_Prompt_:
Omit all pictures. Copy the rest of the material exactly.
☆ ☆ ☆ ☆ ☆
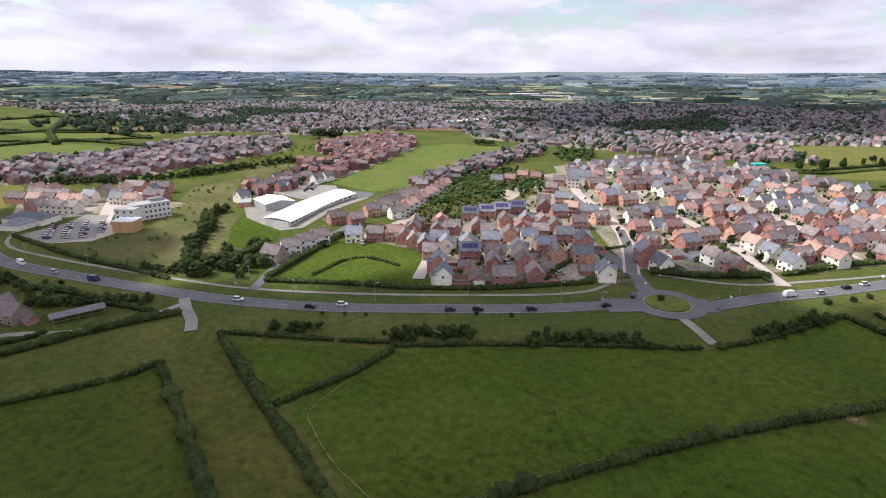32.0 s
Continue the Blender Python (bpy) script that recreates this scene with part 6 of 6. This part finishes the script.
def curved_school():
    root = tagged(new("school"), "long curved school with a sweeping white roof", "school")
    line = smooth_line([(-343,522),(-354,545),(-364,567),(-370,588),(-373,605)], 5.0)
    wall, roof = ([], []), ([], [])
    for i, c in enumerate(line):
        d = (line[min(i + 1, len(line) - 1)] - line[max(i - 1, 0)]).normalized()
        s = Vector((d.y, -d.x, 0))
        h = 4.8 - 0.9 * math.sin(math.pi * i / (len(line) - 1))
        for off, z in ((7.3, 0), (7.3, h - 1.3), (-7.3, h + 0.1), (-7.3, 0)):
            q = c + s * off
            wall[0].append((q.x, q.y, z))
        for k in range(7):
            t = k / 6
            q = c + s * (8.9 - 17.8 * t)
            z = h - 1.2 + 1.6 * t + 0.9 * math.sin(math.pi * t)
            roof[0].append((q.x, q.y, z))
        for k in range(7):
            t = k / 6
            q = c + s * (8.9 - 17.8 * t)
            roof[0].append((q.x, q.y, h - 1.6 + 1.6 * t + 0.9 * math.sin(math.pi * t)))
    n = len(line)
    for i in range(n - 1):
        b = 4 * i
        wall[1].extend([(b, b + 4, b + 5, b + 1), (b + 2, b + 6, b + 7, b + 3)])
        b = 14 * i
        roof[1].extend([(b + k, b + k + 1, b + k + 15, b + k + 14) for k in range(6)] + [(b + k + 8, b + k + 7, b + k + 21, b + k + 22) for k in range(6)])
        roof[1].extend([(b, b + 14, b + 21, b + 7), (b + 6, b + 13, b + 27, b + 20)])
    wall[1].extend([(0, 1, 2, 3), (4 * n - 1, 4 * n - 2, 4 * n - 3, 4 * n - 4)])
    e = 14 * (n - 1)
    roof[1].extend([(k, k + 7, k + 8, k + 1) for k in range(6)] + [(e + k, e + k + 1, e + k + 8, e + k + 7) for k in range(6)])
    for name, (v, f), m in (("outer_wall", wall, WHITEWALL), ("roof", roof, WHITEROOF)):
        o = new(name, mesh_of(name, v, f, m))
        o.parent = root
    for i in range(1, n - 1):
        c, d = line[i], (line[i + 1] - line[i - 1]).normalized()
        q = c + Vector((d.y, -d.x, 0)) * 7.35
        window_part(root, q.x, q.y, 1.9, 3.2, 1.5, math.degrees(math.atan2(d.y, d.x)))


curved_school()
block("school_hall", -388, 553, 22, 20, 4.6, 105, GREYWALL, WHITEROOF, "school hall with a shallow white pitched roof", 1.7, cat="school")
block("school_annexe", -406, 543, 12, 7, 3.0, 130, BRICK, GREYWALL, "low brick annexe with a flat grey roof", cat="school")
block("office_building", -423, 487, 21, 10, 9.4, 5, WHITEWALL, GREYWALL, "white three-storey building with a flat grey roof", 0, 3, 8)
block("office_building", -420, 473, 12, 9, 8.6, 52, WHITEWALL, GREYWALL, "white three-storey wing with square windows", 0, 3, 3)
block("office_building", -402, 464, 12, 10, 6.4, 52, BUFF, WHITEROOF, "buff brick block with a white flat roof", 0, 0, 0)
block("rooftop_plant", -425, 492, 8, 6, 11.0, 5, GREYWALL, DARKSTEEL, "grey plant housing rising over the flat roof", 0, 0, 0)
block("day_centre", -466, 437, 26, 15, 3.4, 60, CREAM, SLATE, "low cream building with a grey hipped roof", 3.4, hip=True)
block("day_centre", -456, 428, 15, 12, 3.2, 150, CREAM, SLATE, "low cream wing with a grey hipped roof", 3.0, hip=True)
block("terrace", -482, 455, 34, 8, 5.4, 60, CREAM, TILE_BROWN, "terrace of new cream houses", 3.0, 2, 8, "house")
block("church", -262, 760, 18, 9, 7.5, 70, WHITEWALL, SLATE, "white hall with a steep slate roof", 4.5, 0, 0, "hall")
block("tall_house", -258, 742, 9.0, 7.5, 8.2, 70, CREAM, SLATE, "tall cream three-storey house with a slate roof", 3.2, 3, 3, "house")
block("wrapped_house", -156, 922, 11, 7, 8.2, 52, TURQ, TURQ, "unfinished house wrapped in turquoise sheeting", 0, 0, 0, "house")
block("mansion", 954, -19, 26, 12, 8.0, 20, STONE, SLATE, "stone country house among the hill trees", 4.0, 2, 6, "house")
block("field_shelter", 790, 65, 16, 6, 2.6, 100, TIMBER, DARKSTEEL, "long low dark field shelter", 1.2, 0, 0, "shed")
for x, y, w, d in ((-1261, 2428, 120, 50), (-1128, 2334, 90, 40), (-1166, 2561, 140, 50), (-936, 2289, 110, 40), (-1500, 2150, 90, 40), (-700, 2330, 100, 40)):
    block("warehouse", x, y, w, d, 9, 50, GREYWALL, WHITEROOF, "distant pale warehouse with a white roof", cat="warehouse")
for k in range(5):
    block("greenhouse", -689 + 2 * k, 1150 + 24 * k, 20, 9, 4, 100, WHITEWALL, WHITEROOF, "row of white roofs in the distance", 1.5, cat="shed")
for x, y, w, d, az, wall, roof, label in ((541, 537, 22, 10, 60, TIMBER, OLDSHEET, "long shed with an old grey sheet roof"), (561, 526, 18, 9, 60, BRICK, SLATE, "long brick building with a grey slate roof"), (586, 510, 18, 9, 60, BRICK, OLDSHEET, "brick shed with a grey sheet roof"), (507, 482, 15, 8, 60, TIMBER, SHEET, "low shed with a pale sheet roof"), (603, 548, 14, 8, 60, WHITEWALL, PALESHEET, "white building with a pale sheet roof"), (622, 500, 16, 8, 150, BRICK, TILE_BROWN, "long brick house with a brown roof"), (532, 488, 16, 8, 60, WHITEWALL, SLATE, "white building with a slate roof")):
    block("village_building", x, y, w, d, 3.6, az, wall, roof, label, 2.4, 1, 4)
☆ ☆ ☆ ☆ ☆
_Response to this exercise_:
32.0 s
Continue the Blender Python (bpy) script that recreates this scene with part 6 of 6. This part finishes the script.
def curved_school():
    root = tagged(new("school"), "long curved school with a sweeping white roof", "school")
    line = smooth_line([(-343,522),(-354,545),(-364,567),(-370,588),(-373,605)], 5.0)
    wall, roof = ([], []), ([], [])
    for i, c in enumerate(line):
        d = (line[min(i + 1, len(line) - 1)] - line[max(i - 1, 0)]).normalized()
        s = Vector((d.y, -d.x, 0))
        h = 4.8 - 0.9 * math.sin(math.pi * i / (len(line) - 1))
        for off, z in ((7.3, 0), (7.3, h - 1.3), (-7.3, h + 0.1), (-7.3, 0)):
            q = c + s * off
            wall[0].append((q.x, q.y, z))
        for k in range(7):
            t = k / 6
            q = c + s * (8.9 - 17.8 * t)
            z = h - 1.2 + 1.6 * t + 0.9 * math.sin(math.pi * t)
            roof[0].append((q.x, q.y, z))
        for k in range(7):
            t = k / 6
            q = c + s * (8.9 - 17.8 * t)
            roof[0].append((q.x, q.y, h - 1.6 + 1.6 * t + 0.9 * math.sin(math.pi * t)))
    n = len(line)
    for i in range(n - 1):
        b = 4 * i
        wall[1].extend([(b, b + 4, b + 5, b + 1), (b + 2, b + 6, b + 7, b + 3)])
        b = 14 * i
        roof[1].extend([(b + k, b + k + 1, b + k + 15, b + k + 14) for k in range(6)] + [(b + k + 8, b + k + 7, b + k + 21, b + k + 22) for k in range(6)])
        roof[1].extend([(b, b + 14, b + 21, b + 7), (b + 6, b + 13, b + 27, b + 20)])
    wall[1].extend([(0, 1, 2, 3), (4 * n - 1, 4 * n - 2, 4 * n - 3, 4 * n - 4)])
    e = 14 * (n - 1)
    roof[1].extend([(k, k + 7, k + 8, k + 1) for k in range(6)] + [(e + k, e + k + 1, e + k + 8, e + k + 7) for k in range(6)])
    for name, (v, f), m in (("outer_wall", wall, WHITEWALL), ("roof", roof, WHITEROOF)):
        o = new(name, mesh_of(name, v, f, m))
        o.parent = root
    for i in range(1, n - 1):
        c, d = line[i], (line[i + 1] - line[i - 1]).normalized()
        q = c + Vector((d.y, -d.x, 0)) * 7.35
        window_part(root, q.x, q.y, 1.9, 3.2, 1.5, math.degrees(math.atan2(d.y, d.x)))


curved_school()
block("school_hall", -388, 553, 22, 20, 4.6, 105, GREYWALL, WHITEROOF, "school hall with a shallow white pitched roof", 1.7, cat="school")
block("school_annexe", -406, 543, 12, 7, 3.0, 130, BRICK, GREYWALL, "low brick annexe with a flat grey roof", cat="school")
block("office_building", -423, 487, 21, 10, 9.4, 5, WHITEWALL, GREYWALL, "white three-storey building with a flat grey roof", 0, 3, 8)
block("office_building", -420, 473, 12, 9, 8.6, 52, WHITEWALL, GREYWALL, "white three-storey wing with square windows", 0, 3, 3)
block("office_building", -402, 464, 12, 10, 6.4, 52, BUFF, WHITEROOF, "buff brick block with a white flat roof", 0, 0, 0)
block("rooftop_plant", -425, 492, 8, 6, 11.0, 5, GREYWALL, DARKSTEEL, "grey plant housing rising over the flat roof", 0, 0, 0)
block("day_centre", -466, 437, 26, 15, 3.4, 60, CREAM, SLATE, "low cream building with a grey hipped roof", 3.4, hip=True)
block("day_centre", -456, 428, 15, 12, 3.2, 150, CREAM, SLATE, "low cream wing with a grey hipped roof", 3.0, hip=True)
block("terrace", -482, 455, 34, 8, 5.4, 60, CREAM, TILE_BROWN, "terrace of new cream houses", 3.0, 2, 8, "house")
block("church", -262, 760, 18, 9, 7.5, 70, WHITEWALL, SLATE, "white hall with a steep slate roof", 4.5, 0, 0, "hall")
block("tall_house", -258, 742, 9.0, 7.5, 8.2, 70, CREAM, SLATE, "tall cream three-storey house with a slate roof", 3.2, 3, 3, "house")
block("wrapped_house", -156, 922, 11, 7, 8.2, 52, TURQ, TURQ, "unfinished house wrapped in turquoise sheeting", 0, 0, 0, "house")
block("mansion", 954, -19, 26, 12, 8.0, 20, STONE, SLATE, "stone country house among the hill trees", 4.0, 2, 6, "house")
block("field_shelter", 790, 65, 16, 6, 2.6, 100, TIMBER, DARKSTEEL, "long low dark field shelter", 1.2, 0, 0, "shed")
for x, y, w, d in ((-1261, 2428, 120, 50), (-1128, 2334, 90, 40), (-1166, 2561, 140, 50), (-936, 2289, 110, 40), (-1500, 2150, 90, 40), (-700, 2330, 100, 40)):
    block("warehouse", x, y, w, d, 9, 50, GREYWALL, WHITEROOF, "distant pale warehouse with a white roof", cat="warehouse")
for k in range(5):
    block("greenhouse", -689 + 2 * k, 1150 + 24 * k, 20, 9, 4, 100, WHITEWALL, WHITEROOF, "row of white roofs in the distance", 1.5, cat="shed")
for x, y, w, d, az, wall, roof, label in ((541, 537, 22, 10, 60, TIMBER, OLDSHEET, "long shed with an old grey sheet roof"), (561, 526, 18, 9, 60, BRICK, SLATE, "long brick building with a grey slate roof"), (586, 510, 18, 9, 60, BRICK, OLDSHEET, "brick shed with a grey sheet roof"), (507, 482, 15, 8, 60, TIMBER, SHEET, "low shed with a pale sheet roof"), (603, 548, 14, 8, 60, WHITEWALL, PALESHEET, "white building with a pale sheet roof"), (622, 500, 16, 8, 150, BRICK, TILE_BROWN, "long brick house with a brown roof"), (532, 488, 16, 8, 60, WHITEWALL, SLATE, "white building with a slate roof")):
    block("village_building", x, y, w, d, 3.6, az, wall, roof, label, 2.4, 1, 4)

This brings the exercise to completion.